3. The arts teach you how to learn.
From educators we often heard that a purpose of arts education is to help students develop the techniques and skills needed to participate in an art form. Students learn the fundamentals of drawing in order to paint, the fundamentals of movement in order to dance and so on. Learning an arts technique usually involves ongoing feedback from the activity itself; you practice something, see if it works, and if it doesn’t you revise your efforts and try again. Such a process teaches the rewards of attentiveness and practice, and it is enhanced by self-awareness. The more you understand yourself as a learner, the more you are able to suit the practice to your ends and needs. Indeed, in our site visits we heard young people speak with a high degree of self-awareness about their arts practice. Whether they were playing in an ensemble or working in the darkroom, they often stressed that arts education made the learning process visible to them.
4. The arts teach you to inquire.
Learning in the arts involves far more than technical training and affords many lessons about learning. For instance, many arts educators we spoke with emphasize the power of the arts to stimulate students’ curiosity and to provide them with investigative tools. From documenting their community through photography to honoring family narratives through dramatic monologue, the arts, when well-taught, provide students with opportunities to investigate human nature, history and culture, often in contexts that are personally meaningful to them. For example, in-school artist residencies were features of several of the sites we visited for the "Qualities of Quality" project. At one site, artists lead students in an investigation of their neighborhood, researching the lives of immigrants who are local shop and restaurant owners. The artists work with students to create a play that incorporates folk dance with contemporary dance to tell the stories of the community and of the students’ own immigrant experiences. Such an experience serves learning in three ways: it stimulates students’ curiosity, provides the tools of investigation and provides a medium in which to present knowledge.
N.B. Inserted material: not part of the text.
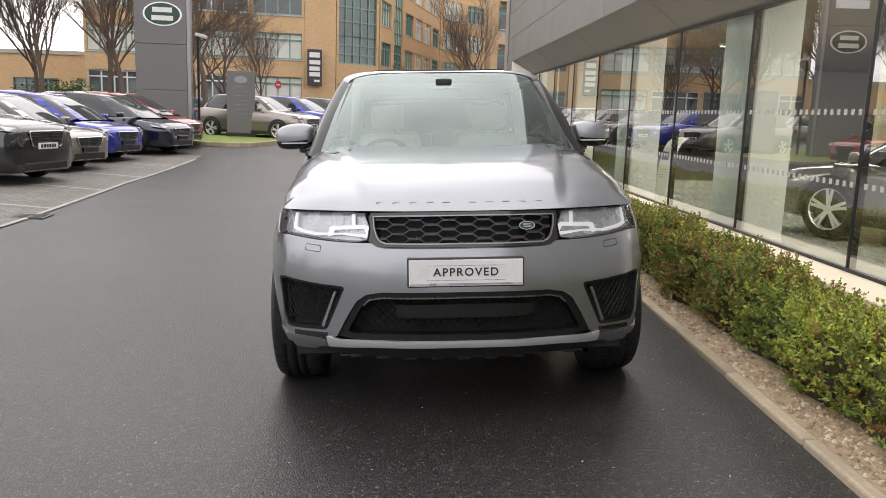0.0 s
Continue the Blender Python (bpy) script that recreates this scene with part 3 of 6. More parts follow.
for x, y in ((6.1, -2.0), (6.1, 3.0), (6.1, 8.0), (6.1, 13.0), (6.1, 18.0), (12.0, 0.0), (12.0, 8.0)):
    la = new("showroom_light", bpy.data.lights.new("showroom_light", "AREA"))
    la.data.shape, la.data.size, la.data.size_y, la.data.energy, la.data.color = "RECTANGLE", 2.6, 3.0, 165.0, (1.0, 0.93, 0.81)
    la.matrix_world = look((x, y, 3.22), (x, y, 0))

# ---- buildings in the distance ----
def office_wing(name, a, b, storeys, bays, label, height, frame_mat, tall_bays=(), depth=9.0, sill0=1.3, blank=(), side_gap=0.14, base=0.0):
    """A brick wing whose front runs from a to b; the way inwards is to the left of that line."""
    a, b = Vector((*a, 0)), Vector((*b, 0))
    d = b - a
    n = d.length
    root = thing(name, Matrix.Translation(a + Vector((0, 0, base))) @ Matrix.Rotation(math.atan2(d.y, d.x), 4, "Z"), label, "office building")
    bm = bmesh.new()
    holes = []
    pitch = (height - 0.8) / storeys
    w = n / bays
    # wall in pieces round the openings
    for s in range(storeys):
        z0 = pitch * s
        for k in range(bays):
            x0 = w * k
            m0, m1 = x0 + w * side_gap, x0 + w * (1 - side_gap)
            lo, hi = z0 + sill0, z0 + sill0 + 2.0
            if k in tall_bays:
                lo, hi = (z0 + (1.2 if s == 1 else 0.0), z0 + pitch) if s > 0 else (z0 + 1.2, z0 + 3.0)
            if k in blank:
                box(bm, x0, x0 + w, 0, 0.4, z0, z0 + pitch)
                continue
            holes.append((k, s, m0, m1, lo, hi))
            box(bm, x0, m0, 0, 0.4, z0, z0 + pitch)
            box(bm, m1, x0 + w, 0, 0.4, z0, z0 + pitch)
            if lo > z0:
                box(bm, m0, m1, 0, 0.4, z0, lo)
            if hi < z0 + pitch:
                box(bm, m0, m1, 0, 0.4, hi, z0 + pitch)
    box(bm, 0, n, 0, 0.4, pitch * storeys, height)
    box(bm, 0, n, 0, 0.4, -1.0, 0.0)
    part("wall", bm, BRICK, root)
    part("wall", boxed(0, n, 0.42, depth, -1.0, height - 0.4), BRICK, root, "brick flank")
    part("parapet", boxed(-0.1, n + 0.1, -0.12, 0.5, height, height + 0.35, 0.03), CONCRETE, root, "pale coping")
    rng = random.Random(len(name) + bays)
    for k, s, m0, m1, lo, hi in holes:
        win = mesh("window", [(m0, 0.22, lo), (m1, 0.22, lo), (m1, 0.22, hi), (m0, 0.22, hi)], [(0, 1, 2, 3)], BLIND if rng.random() < 0.35 else PANE, root)
        fb = bmesh.new()
        tall = k in tall_bays and s > 0
        nv = 4 if not tall else 5
        for q in range(nv + 1):
            x = m0 + (m1 - m0) * q / nv
            box(fb, x - 0.05, x + 0.05, 0.12, 0.24, lo, hi)
        for z in ([lo, hi - 0.1, lo + (hi - lo) * 0.72] if not tall else [lo + (hi - lo) * j / 3 for j in range(4)]):
            box(fb, m0, m1, 0.11, 0.24, z, z + 0.1)
        part("frame", fb, FRAME_TEAL if tall or rng.random() < 0.6 else frame_mat, win)
        if not tall:
            part("sill", boxed(m0 - 0.1, m1 + 0.1, -0.06, 0.2, lo - 0.1, lo, 0.02), CONCRETE, win)
    return root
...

Sustained inquiry is important to artistic practice and has its parallels in several other fields.
5. The arts help you understand yourself and others.
Many people told us that one of the core purposes of arts education is to provide young people with opportunities to develop self-knowledge through self-expression. The term "self-expression" can conjure up images of students mindlessly expressing unfiltered emotion. But the educators we spoke with emphasize that self-expression in the arts involves far more than simple emotional release - it can be demanding, exacting and full of surprises. Anyone who has gone through the process of drawing a series of self-portraits understands that self-expression requires honest introspection, a critical spirit and a willingness to form new ideas. Music educator and theorist Bennett Reimer put it nicely. Talking about the role of self-expression in arts education, he told us: "You could say that in the arts you express yourself. Heck no. You’re finding yourself out! What you’re creating is yourself. You can create in one way and realize it’s not right and then do it differently."
On the stage, in the studio or in the practice room, self-expression in the arts often occurs in the presence of others. In the best settings, a sense of interdependence and collegiality is created as students and educators work collaboratively to create, perform, or simply to examine each other’s work. One of the distinctive characteristics of high-quality art programs is the culture of respect and trust they create, and many arts educators see this not just as a goal of arts education specifically, but as a model for learning environments and society more broadly.
The foregoing four purposes of arts education - voiced by many arts educators, scholars and administrators working in the field of arts education - are only a few of the many ideas we heard in our "Qualities of Quality" conversations across the country. But they are beliefs shared by many people working across diverse art forms, contexts and communities, and they may help explain why a strong arts background early in life is valued by people who go on to achieve excellence in other fields.
Perhaps by challenging young people to imagine and produce works of art, strong arts programs teach them to envision creative possibilities and to understand the steps involved in bringing creative possibilities to life. Perhaps by developing aesthetic awareness, they teach young people how to see the world around them in more detail and to make more discerning judgments of value. Perhaps by providing opportunities to explore and master technique, they teach the value of multiple forms of inquiry along with the value of learning through disciplined practice. Perhaps by challenging young people to invent themselves through self-expression, often in collaboration with others, strong arts programs encourage honest introspection, trust and empathy. All of these challenges are intrinsic to the arts but none exclusively so. It is hard to imagine that an individual pursuing excellence in any field would not benefit from mastering them.
Applying Project Zero Concepts at Interlochen
Four decades ago, Nelson Goodman believed that arts learning should be studied as a serious cognitive activity but that "zero" had been firmly established about the field. To remedy this situation, he founded the Project Zero research group at the Harvard Graduate School of Education. Today the group is still researching and broadening our understanding of learning processes and the arts.
Through the support of the Edward E. Ford Foundation, nearly 20 of Interlochen’s educators have participated in Project Zero’s summer institute and have brought the concepts back to campus. Under the guidance of Dr. Lois Hetland, an associate professor of art education at the Massachusetts College of Art and a Research Associate at Project Zero, Interlochen’s faculty have learned how to implement the concepts to foster deeper learning in the students.
Already the project has fostered the development of stronger interdisciplinary ties between artistic and academic disciplines. One notable example includes the visit from the Martha Graham Dance Company, which prompted students to explore the works from artistic and historical perspectives (See Page 3). Academy faculty are currently planning other collaborations that will deepen students’ understanding of their art and academic disciplines.